Çok değil sadece bir buçuk yıl önce, 2011'in Ocak ayında, Doç. Gökhan Bacık'ın davetiyle Zirve Üniversitesi'nde bir konuşma yapmak üzere Gaziantep'e gitmiştim.
Gökhan Bacık sadece etkinliği organize etmekle kalmamış, bizi Antep'te şahane bir misafirperverlikle ağırlamıştı.
Uluslararası ilişkiler alanında uzmanlaşmış olan siyaset bilimci Bacık, Antep'in ekonomik ve toplumsal durumunu anlatırken ilginç örnekler vermişti.
Bunlardan biri hiç aklımdan çıkmaz: Bozulan otomobili için yedek parça, uygun fiyat veren tamirci ya da kaliteli usta arayan Halepliler, soluğu Antep'te alıyordu. (Uzaklık 145 km. kadar)
Sadece sanayi sitesi değil, tüm çarşı, Suriye'den gelen müşterilere hitap eden Arapça yazılarla doluydu. Pastanelerde, lokantalarda, dükkânlarda hep halinden memnun Suriyelilerle karşılaşmıştık.
Biraz da nostalji yapalım
Güzel günlerdi... Eylül 2010'daki Referandum tatlı bir umut havası yaymıştı: Her şey daha iyi olacaktı.
Genel seçimler Haziran 2011'de yapılacaktı.
Eğer AK Parti ondan da başarıyla çıkarsa (ki anketler öyle diyordu) vesayet rejimini geriletme, demokrasiyi ilerletme imkânı doğacak... Bu gelişmeler, Kürt Sorunu'nun çözümüne de yansıyacaktı.
Halep deyince Fenerbahçe'nin Nisan 2007'deki Suriye seferi geldi aklıma. O sırada Başbakan Erdoğan ile Suriye Devlet Başkanı Beşar Esad çocukluk arkadaşı gibiydi.
Başbakan, Halep Olimpiyat Stadı'nın açılışına sarı lacivertli takımı götürmüştü. Halk Fenerbahçe'yi bizleri şaşırtan yoğunlukta tezahüratlarla karşılamıştı. Çocuklar uydudan izledikleri Fenerbahçeli futbolculardan adlarını bağırarak imza istiyordu.
2007'deki o hava zamanla daha lezzetlendi: Suriye ile vizeler kaldırıldığında, haberi bizim medya, "İki ülke, tek ekonomi" başlığıyla sunmuştu.
Kim kime oyun oynadı?
Geçen gün "Kimseyi övmeye gelmiyor" başlıklı bir yazım çıktı burada. "Kime 'bravo' desek, kimi alkışlasak, umudumuz bir süre sonra hüsrana dönüşüyor" demiştim.
Türkiye ile Suriye arasındaki durum, o tip hayal kırıklıklarına bir örnek değil mi?
İnsanın aklı almıyor: "Can ciğer kuzu sarması" seviyesindeki ilişkiler, bir yıl içinde, "kanlı bıçaklı" hale gelir mi?
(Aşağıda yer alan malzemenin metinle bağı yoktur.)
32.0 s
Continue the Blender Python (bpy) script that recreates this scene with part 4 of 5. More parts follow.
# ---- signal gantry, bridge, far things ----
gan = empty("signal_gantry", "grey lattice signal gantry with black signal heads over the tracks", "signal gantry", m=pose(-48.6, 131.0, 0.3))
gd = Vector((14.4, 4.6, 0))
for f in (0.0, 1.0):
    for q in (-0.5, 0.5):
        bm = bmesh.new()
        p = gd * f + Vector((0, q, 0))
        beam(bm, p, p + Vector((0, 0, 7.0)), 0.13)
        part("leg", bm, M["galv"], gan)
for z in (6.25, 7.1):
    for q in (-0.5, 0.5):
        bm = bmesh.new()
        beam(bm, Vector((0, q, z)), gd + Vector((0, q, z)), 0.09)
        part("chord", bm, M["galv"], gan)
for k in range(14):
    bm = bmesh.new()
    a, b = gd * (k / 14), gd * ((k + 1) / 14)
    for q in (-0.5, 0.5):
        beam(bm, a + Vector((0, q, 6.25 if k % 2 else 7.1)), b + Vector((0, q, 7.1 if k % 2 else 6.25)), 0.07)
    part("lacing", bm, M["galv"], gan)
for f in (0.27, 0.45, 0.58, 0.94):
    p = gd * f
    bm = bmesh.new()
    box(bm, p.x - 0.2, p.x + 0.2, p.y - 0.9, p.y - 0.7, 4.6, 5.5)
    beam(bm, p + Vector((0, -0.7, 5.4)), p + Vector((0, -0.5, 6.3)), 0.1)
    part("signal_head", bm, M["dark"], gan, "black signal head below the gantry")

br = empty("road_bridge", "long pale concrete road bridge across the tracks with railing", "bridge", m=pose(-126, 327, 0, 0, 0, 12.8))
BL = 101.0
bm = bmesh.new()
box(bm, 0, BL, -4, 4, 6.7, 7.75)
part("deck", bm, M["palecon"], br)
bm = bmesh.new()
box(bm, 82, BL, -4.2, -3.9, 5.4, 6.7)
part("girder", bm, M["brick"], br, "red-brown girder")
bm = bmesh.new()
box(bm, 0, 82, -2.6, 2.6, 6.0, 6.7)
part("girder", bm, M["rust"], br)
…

Ama geldi işte!
Geldiğine göre... Demek ki "öncesi" yalandı, uydurmaydı, pozdu, aldatmacaydı...
Bu satırları okuyan bazı köşeli milliyetçiler, hemen Suriye'yi suçlayacaktır: "Esad şöyle de, böyle de..."
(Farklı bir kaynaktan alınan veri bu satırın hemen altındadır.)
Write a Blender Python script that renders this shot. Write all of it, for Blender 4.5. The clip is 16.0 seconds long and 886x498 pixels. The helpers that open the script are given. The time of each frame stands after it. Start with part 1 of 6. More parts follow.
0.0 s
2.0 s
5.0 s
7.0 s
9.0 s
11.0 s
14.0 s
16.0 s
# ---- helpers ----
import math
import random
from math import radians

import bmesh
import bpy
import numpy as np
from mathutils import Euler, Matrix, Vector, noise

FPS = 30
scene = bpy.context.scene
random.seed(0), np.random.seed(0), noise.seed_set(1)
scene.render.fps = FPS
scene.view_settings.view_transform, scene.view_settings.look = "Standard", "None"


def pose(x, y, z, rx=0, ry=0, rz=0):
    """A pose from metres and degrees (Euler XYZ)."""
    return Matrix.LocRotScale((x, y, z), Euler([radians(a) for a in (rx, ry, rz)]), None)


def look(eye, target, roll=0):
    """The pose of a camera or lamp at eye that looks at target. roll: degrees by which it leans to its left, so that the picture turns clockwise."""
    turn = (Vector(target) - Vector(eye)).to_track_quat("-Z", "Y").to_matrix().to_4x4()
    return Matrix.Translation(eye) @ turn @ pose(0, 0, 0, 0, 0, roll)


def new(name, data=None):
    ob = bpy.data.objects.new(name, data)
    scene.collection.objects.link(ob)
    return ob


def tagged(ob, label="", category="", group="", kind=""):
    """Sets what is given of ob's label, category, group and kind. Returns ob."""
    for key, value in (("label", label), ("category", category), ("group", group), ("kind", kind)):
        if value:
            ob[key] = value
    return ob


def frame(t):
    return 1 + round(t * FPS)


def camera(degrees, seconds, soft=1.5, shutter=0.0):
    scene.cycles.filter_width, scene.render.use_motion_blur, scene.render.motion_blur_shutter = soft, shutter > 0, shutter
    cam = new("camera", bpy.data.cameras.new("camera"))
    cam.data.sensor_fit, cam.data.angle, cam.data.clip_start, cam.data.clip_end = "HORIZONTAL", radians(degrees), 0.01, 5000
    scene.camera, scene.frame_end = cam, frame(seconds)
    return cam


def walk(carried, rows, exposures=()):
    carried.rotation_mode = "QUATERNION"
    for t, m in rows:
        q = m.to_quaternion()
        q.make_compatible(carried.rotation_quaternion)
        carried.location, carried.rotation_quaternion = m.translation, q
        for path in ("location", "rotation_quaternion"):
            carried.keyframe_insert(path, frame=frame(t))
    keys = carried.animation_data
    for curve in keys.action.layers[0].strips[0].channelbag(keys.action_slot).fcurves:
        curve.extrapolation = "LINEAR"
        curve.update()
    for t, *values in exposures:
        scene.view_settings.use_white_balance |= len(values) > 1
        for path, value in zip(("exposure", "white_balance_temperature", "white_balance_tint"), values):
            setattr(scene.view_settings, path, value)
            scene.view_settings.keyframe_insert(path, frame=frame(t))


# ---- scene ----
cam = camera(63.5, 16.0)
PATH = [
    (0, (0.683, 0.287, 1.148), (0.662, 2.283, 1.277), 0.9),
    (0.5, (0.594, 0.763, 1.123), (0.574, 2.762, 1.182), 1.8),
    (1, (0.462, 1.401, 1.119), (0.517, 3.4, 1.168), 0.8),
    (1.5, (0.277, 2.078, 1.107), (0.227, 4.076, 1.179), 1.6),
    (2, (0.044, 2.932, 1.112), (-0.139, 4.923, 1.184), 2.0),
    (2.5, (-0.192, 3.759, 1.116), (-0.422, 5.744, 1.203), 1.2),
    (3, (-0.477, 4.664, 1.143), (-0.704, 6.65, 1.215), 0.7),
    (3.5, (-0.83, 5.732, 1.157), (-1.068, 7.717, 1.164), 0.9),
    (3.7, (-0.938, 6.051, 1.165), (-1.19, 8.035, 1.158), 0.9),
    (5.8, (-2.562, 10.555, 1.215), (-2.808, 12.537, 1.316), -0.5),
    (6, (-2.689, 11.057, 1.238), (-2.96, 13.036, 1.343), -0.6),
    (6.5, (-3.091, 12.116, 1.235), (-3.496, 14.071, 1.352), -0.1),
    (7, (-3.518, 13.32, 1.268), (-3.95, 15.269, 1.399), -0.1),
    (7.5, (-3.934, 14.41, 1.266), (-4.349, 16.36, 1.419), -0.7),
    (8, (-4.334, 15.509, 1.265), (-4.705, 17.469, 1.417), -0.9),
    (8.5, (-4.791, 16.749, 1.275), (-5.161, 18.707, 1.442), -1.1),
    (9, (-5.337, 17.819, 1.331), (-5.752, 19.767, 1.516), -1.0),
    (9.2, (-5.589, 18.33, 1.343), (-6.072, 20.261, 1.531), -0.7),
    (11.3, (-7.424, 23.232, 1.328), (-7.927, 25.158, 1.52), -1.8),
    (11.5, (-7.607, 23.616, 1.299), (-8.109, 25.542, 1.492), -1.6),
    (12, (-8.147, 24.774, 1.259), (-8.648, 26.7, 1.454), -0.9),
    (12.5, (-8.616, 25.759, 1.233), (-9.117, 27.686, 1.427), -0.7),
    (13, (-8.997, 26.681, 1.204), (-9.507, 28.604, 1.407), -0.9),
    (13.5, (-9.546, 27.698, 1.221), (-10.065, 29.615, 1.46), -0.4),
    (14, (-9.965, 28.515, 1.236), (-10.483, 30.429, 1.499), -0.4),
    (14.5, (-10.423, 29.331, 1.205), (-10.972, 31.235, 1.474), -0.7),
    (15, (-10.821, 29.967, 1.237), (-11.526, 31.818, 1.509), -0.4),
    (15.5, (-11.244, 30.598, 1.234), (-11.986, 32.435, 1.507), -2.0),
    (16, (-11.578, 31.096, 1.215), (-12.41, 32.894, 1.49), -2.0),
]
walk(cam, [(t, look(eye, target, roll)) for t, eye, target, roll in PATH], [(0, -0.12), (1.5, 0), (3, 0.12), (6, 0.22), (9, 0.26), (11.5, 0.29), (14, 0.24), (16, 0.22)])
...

Geçen gün eskilerden hoş bir kıssa dinledim: "Evladım..." dermiş gün görmüş baba, "bir ülkenin bütün bakkalları iyi, bütün kasapları ise kötü olamaz."
Beterin de beteri var
Devletler de çok farklı değil: Hepsi kendi (ve müttefiklerinin) çıkarlarını korurken, diğerlerinin nasırına basıveriyor. Hiçbir devlet, toptan iyi ya da toptan kötü değil yani...
Türkiye, Batılı ülkelerle birlikte belli bir çıkarı temsil ediyor... Suriye'nin arkasında ise Rusya ve İran var... Onlar da başka çıkarların peşinde...
Acaba bu keskin ayrılıkları, toprağa gömmek mümkün olabilir miydi? Olmadığını gördük.
Çıkar çatışması öyle bir geri döndü ki Baba Esad'ın dönemine kıyasla çok daha gergin bir durum oluştu. Düşünün ki Baba Esad, Abdullah Öcalan'ı Şam'da barındırırken bile Türkiye-Suriye ilişkileri bu kadar savaşa yakın değildi.